Work to do: Copy out each line exactly; pictures stay out of the copy.

· · · · · · ·

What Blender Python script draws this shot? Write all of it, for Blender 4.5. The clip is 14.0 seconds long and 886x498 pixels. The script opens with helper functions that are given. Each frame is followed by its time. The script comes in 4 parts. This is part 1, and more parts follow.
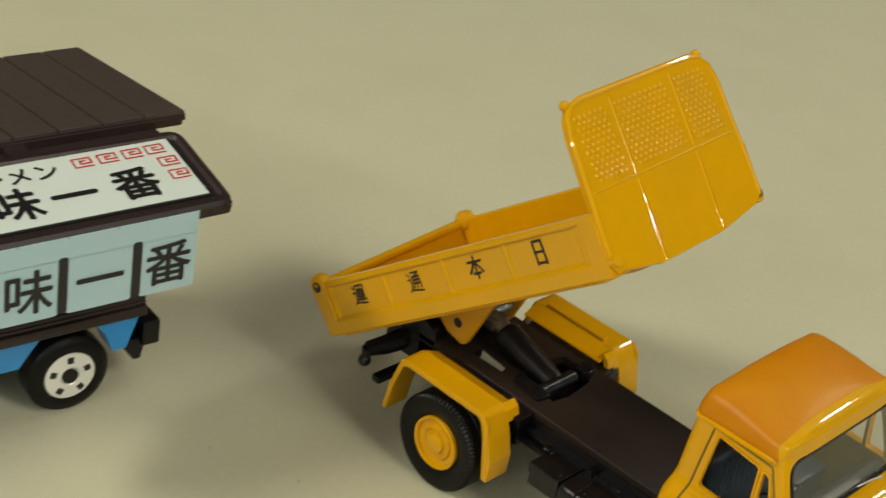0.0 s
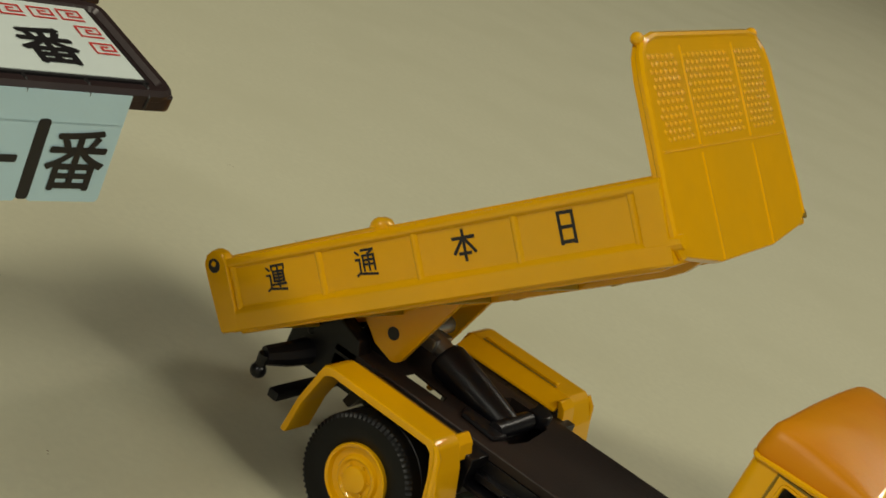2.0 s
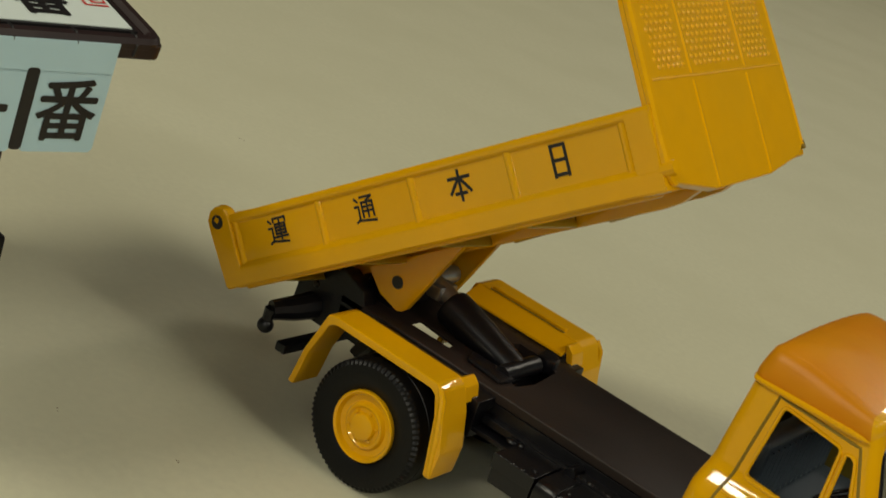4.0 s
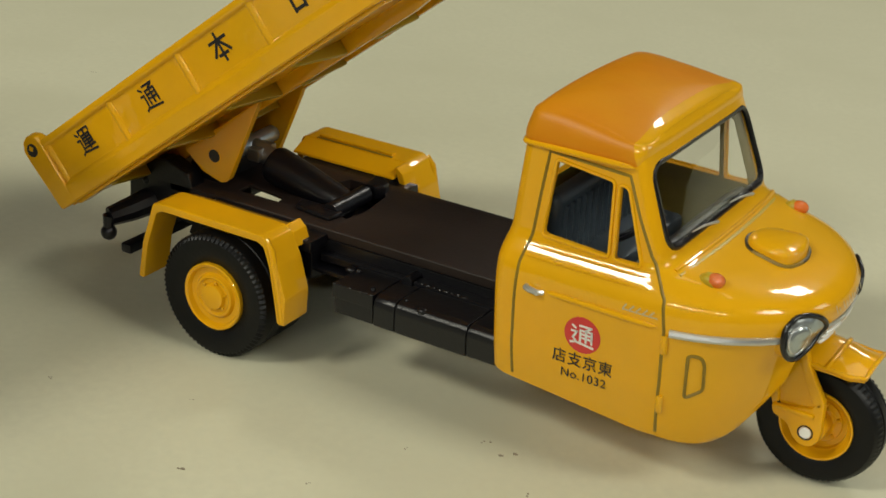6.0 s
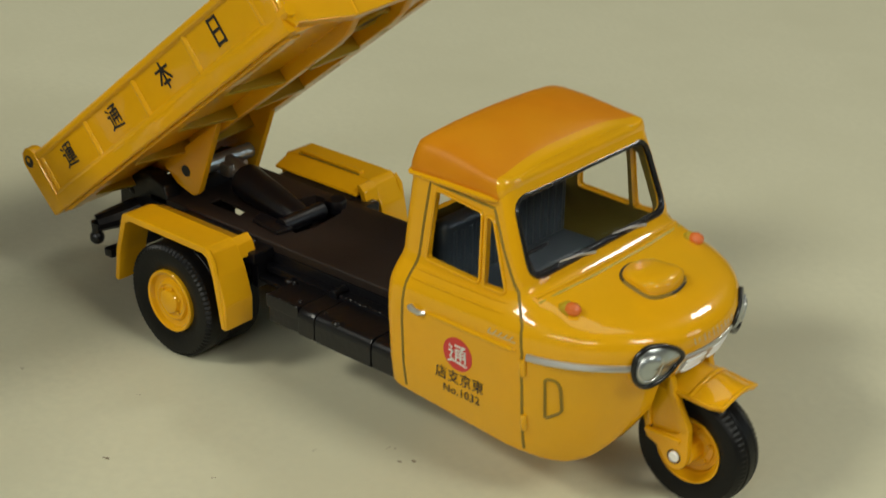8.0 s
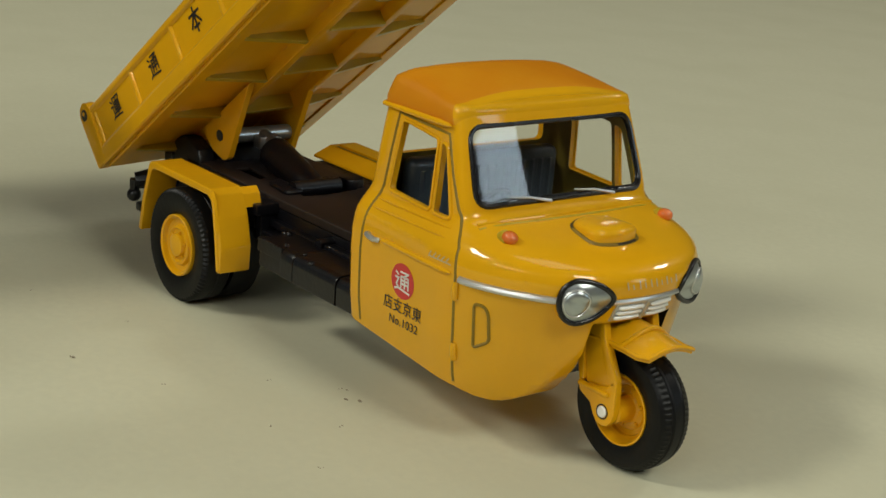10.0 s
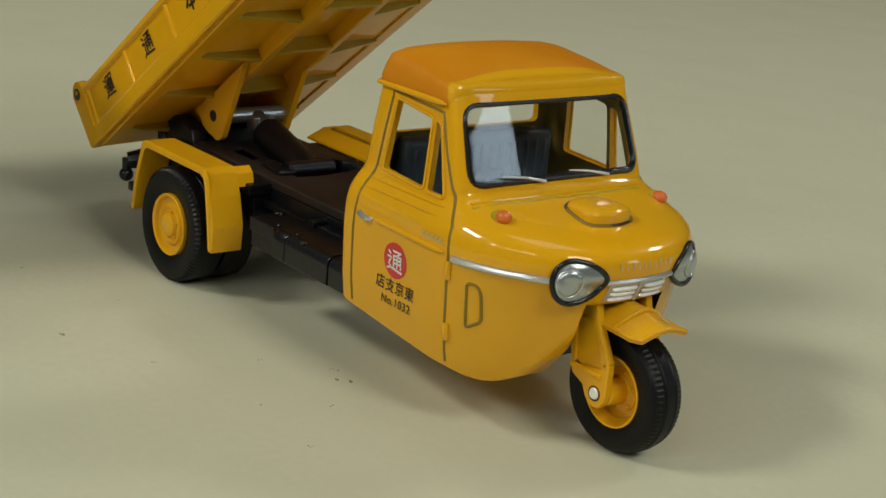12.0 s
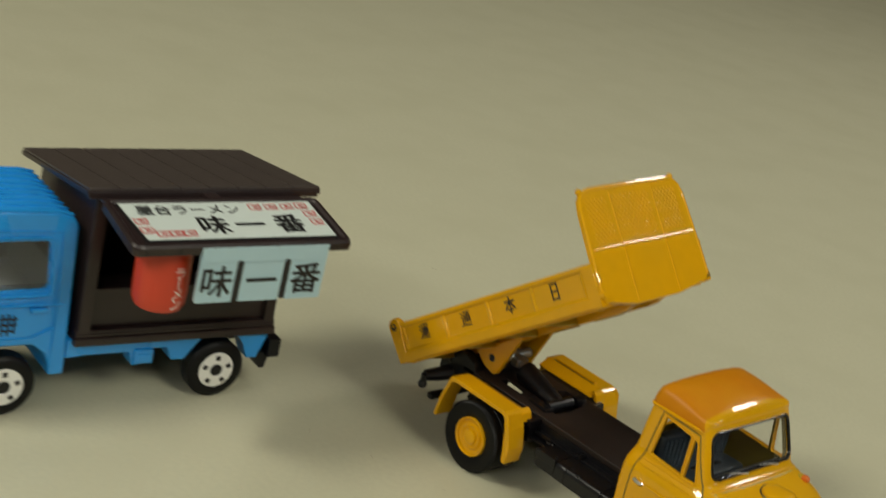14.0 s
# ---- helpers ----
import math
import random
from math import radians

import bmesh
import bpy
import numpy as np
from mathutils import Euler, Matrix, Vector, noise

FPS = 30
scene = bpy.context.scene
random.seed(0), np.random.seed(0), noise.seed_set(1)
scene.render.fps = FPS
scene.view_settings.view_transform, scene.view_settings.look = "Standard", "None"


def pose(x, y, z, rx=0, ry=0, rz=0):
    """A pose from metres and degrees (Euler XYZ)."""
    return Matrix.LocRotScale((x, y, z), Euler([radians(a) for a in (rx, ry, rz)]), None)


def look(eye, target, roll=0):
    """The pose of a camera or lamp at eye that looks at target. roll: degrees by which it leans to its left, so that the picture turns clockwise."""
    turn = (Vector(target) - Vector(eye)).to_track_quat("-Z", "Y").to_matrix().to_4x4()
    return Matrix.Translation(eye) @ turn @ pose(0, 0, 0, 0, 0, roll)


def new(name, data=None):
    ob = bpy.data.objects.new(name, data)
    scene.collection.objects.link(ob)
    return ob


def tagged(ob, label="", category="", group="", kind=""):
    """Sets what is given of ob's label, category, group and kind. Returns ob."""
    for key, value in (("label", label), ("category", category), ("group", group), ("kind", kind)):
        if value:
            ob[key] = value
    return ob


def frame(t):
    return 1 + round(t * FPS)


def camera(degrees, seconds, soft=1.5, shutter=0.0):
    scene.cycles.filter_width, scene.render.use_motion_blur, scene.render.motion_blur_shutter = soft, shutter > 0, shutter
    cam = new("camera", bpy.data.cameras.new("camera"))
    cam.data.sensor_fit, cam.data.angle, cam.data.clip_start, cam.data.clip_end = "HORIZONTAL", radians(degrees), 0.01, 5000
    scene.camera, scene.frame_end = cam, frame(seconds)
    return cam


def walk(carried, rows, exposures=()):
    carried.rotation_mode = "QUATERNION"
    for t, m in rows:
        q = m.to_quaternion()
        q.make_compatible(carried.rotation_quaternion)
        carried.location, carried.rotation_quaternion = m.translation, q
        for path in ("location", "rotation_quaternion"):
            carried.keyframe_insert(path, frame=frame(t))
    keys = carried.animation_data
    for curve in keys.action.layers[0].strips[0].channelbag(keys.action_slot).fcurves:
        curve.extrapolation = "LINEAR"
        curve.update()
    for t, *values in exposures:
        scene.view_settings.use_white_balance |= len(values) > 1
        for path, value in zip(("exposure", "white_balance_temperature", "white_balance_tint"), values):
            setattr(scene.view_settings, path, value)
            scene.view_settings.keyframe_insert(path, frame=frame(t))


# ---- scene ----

· · · · · · ·

Task result:
What Blender Python script draws this shot? Write all of it, for Blender 4.5. The clip is 14.0 seconds long and 886x498 pixels. The script opens with helper functions that are given. Each frame is followed by its time. The script comes in 4 parts. This is part 1, and more parts follow.
0.0 s
2.0 s
4.0 s
6.0 s
8.0 s
10.0 s
12.0 s
14.0 s
# ---- helpers ----
import math
import random
from math import radians

import bmesh
import bpy
import numpy as np
from mathutils import Euler, Matrix, Vector, noise

FPS = 30
scene = bpy.context.scene
random.seed(0), np.random.seed(0), noise.seed_set(1)
scene.render.fps = FPS
scene.view_settings.view_transform, scene.view_settings.look = "Standard", "None"


def pose(x, y, z, rx=0, ry=0, rz=0):
    """A pose from metres and degrees (Euler XYZ)."""
    return Matrix.LocRotScale((x, y, z), Euler([radians(a) for a in (rx, ry, rz)]), None)


def look(eye, target, roll=0):
    """The pose of a camera or lamp at eye that looks at target. roll: degrees by which it leans to its left, so that the picture turns clockwise."""
    turn = (Vector(target) - Vector(eye)).to_track_quat("-Z", "Y").to_matrix().to_4x4()
    return Matrix.Translation(eye) @ turn @ pose(0, 0, 0, 0, 0, roll)


def new(name, data=None):
    ob = bpy.data.objects.new(name, data)
    scene.collection.objects.link(ob)
    return ob


def tagged(ob, label="", category="", group="", kind=""):
    """Sets what is given of ob's label, category, group and kind. Returns ob."""
    for key, value in (("label", label), ("category", category), ("group", group), ("kind", kind)):
        if value:
            ob[key] = value
    return ob


def frame(t):
    return 1 + round(t * FPS)


def camera(degrees, seconds, soft=1.5, shutter=0.0):
    scene.cycles.filter_width, scene.render.use_motion_blur, scene.render.motion_blur_shutter = soft, shutter > 0, shutter
    cam = new("camera", bpy.data.cameras.new("camera"))
    cam.data.sensor_fit, cam.data.angle, cam.data.clip_start, cam.data.clip_end = "HORIZONTAL", radians(degrees), 0.01, 5000
    scene.camera, scene.frame_end = cam, frame(seconds)
    return cam


def walk(carried, rows, exposures=()):
    carried.rotation_mode = "QUATERNION"
    for t, m in rows:
        q = m.to_quaternion()
        q.make_compatible(carried.rotation_quaternion)
        carried.location, carried.rotation_quaternion = m.translation, q
        for path in ("location", "rotation_quaternion"):
            carried.keyframe_insert(path, frame=frame(t))
    keys = carried.animation_data
    for curve in keys.action.layers[0].strips[0].channelbag(keys.action_slot).fcurves:
        curve.extrapolation = "LINEAR"
        curve.update()
    for t, *values in exposures:
        scene.view_settings.use_white_balance |= len(values) > 1
        for path, value in zip(("exposure", "white_balance_temperature", "white_balance_tint"), values):
            setattr(scene.view_settings, path, value)
            scene.view_settings.keyframe_insert(path, frame=frame(t))


# ---- scene ----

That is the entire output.